G. A. Cohen decía que a los filósofos "les interesa discutir más sobre los ingredientes que deben ir dentro de la tarta que sobre las proporciones en las que esos ingredientes deben combinarse".  Es decir, que la filosofía moral y política no va de cómo resolver cada problema práctico en concreto, sino de poner encima de la mesa (y examinar) todas las cosas que hay que considerar en la práctica.

En este sentido, lo que nos sirve para indagar sobre nuestras intuiciones morales, no tiene por qué ser de utilidad ante un problema real. En un debate en redes sociales es poco probable que la pregunta (de si salvamos a nuestra mascota o a un desconocido) tenga un interés epistemológico: usualmente, se tratará de plantearla como un falso dilema que te obligue a darle la razón al interlocutor o, en caso negativo, una forma rápida de desacreditar tu discurso.

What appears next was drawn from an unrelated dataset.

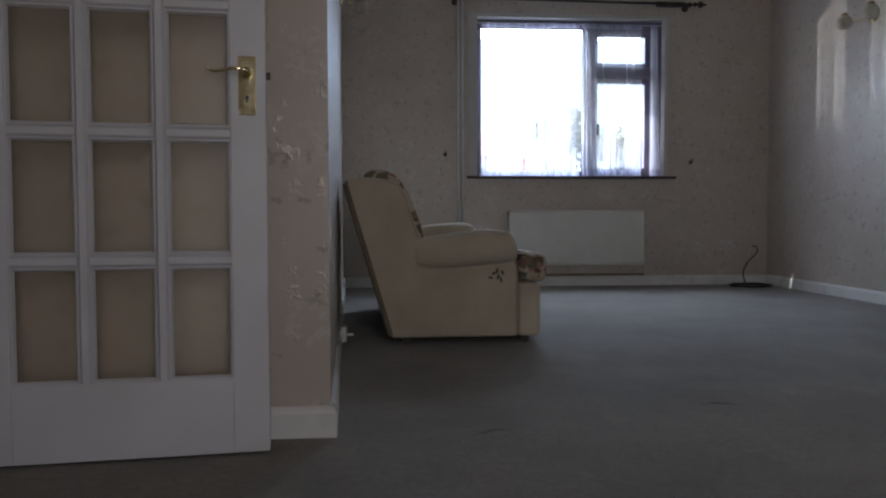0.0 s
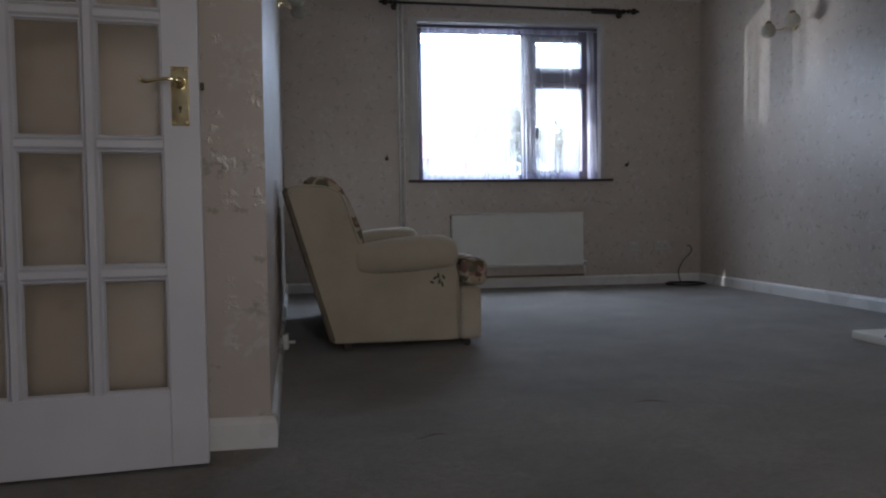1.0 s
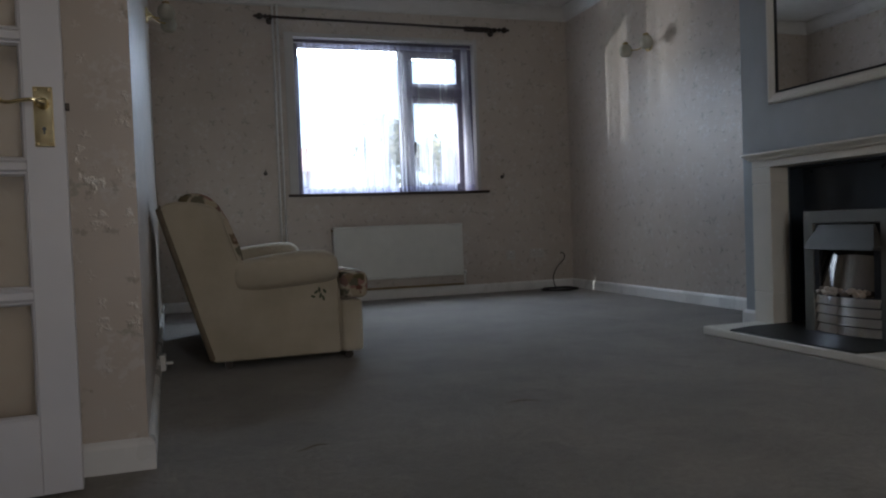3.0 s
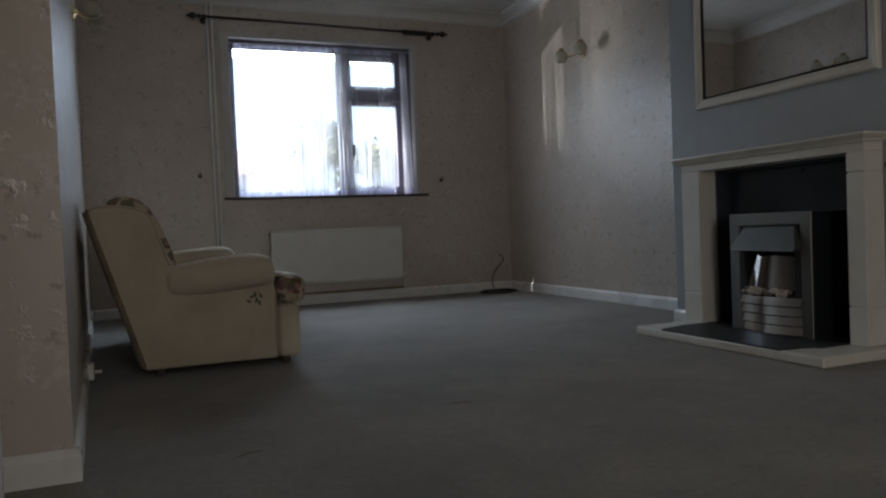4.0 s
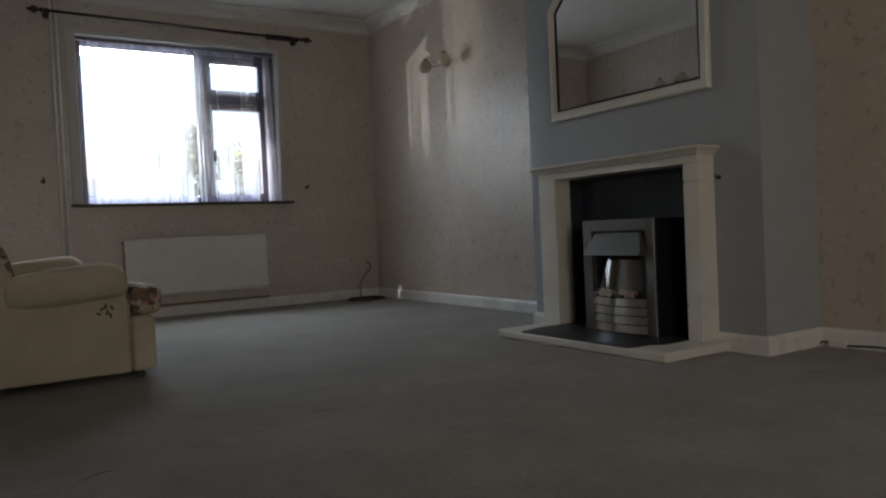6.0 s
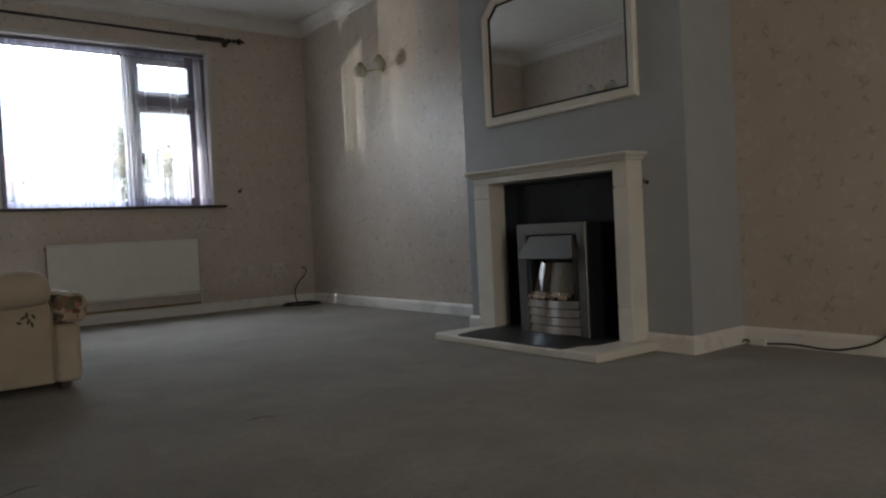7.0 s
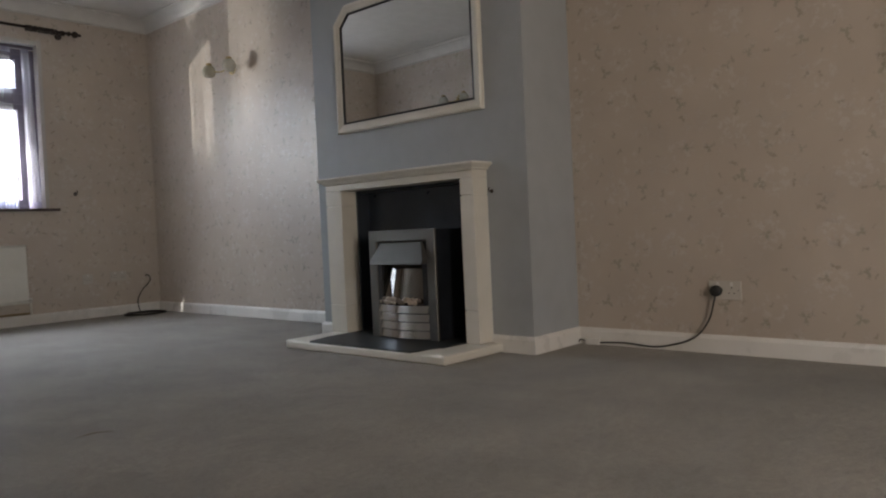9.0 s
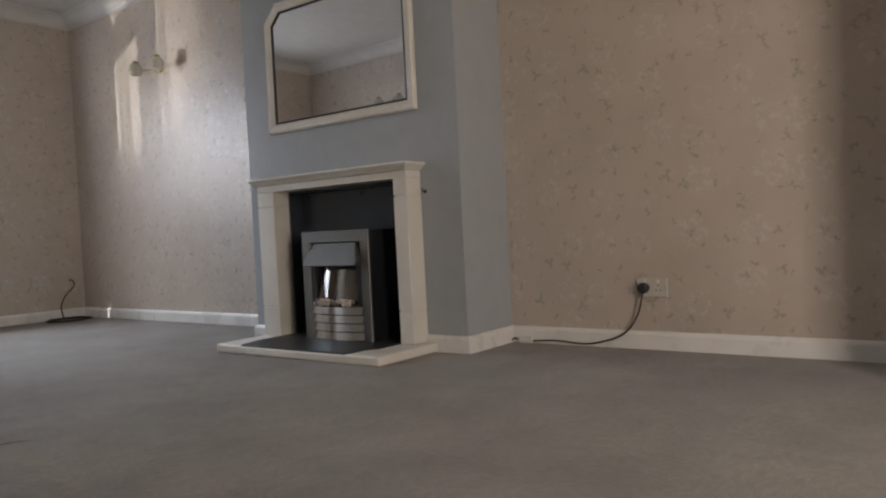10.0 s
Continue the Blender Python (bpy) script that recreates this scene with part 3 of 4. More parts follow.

Cambiar mucho para que cambie muy poco

Un gran ejemplo de esto se puede ver en 'La retórica reaccionaria' de Albert O. Hirschman: en ese trabajo, el pensador alemán repasa cómo van cambiando los discursos políticos a lo largo de la historia (cómo se van adaptando al imaginario social del momento), pero al final son siempre los mismos. El más contraintuitivo, por ejemplo, es el argumento de los que están "a favor en el fondo [de lo que sea], pero están contra los medios concretos".

Lejos de lo que parece (una autocrítica dentro del mismo movimiento), este tipo de discursos suelen ir no solo contra los medios, sino también contra el fondo. Hirschman elabora un recuento histórico bastante sólido en el que se puede comprobar que la evolución de las críticas a los medios concretos cambia radicalmente y se vuelve mucho más sofisticada, pero el resaltado final es exactamente el mismo.

¿Esto implica algún tipo de "fatalismo del medio, de la herencia y de las taras fisiológicas"? ¿Estamos condenados a ser siempre lo mismo? No, no lo creo. El debate sobre el animalismo es un buen ejemplo de cómo un solo libro ("Liberación animal") puede ayudar a cuajar un movimiento social con un impacto enorme. Sin embargo, esos cambios no suceden (o no suelen suceder) en el debate socio-político más directo.

De las misma forma que no podemos entender el ciclo del agua olvidando la atmósfera y el subsuelo, no podemos atender a la evolución de las ideas (y de las realidades materiales con las que están engranadas) sin conceder que son mucho más sutiles, lentas y complejas de lo que parece.

Como suele decir el psicólogo Roberto Colom, "cambiamos mucho menos de lo que pensamos". En esto también.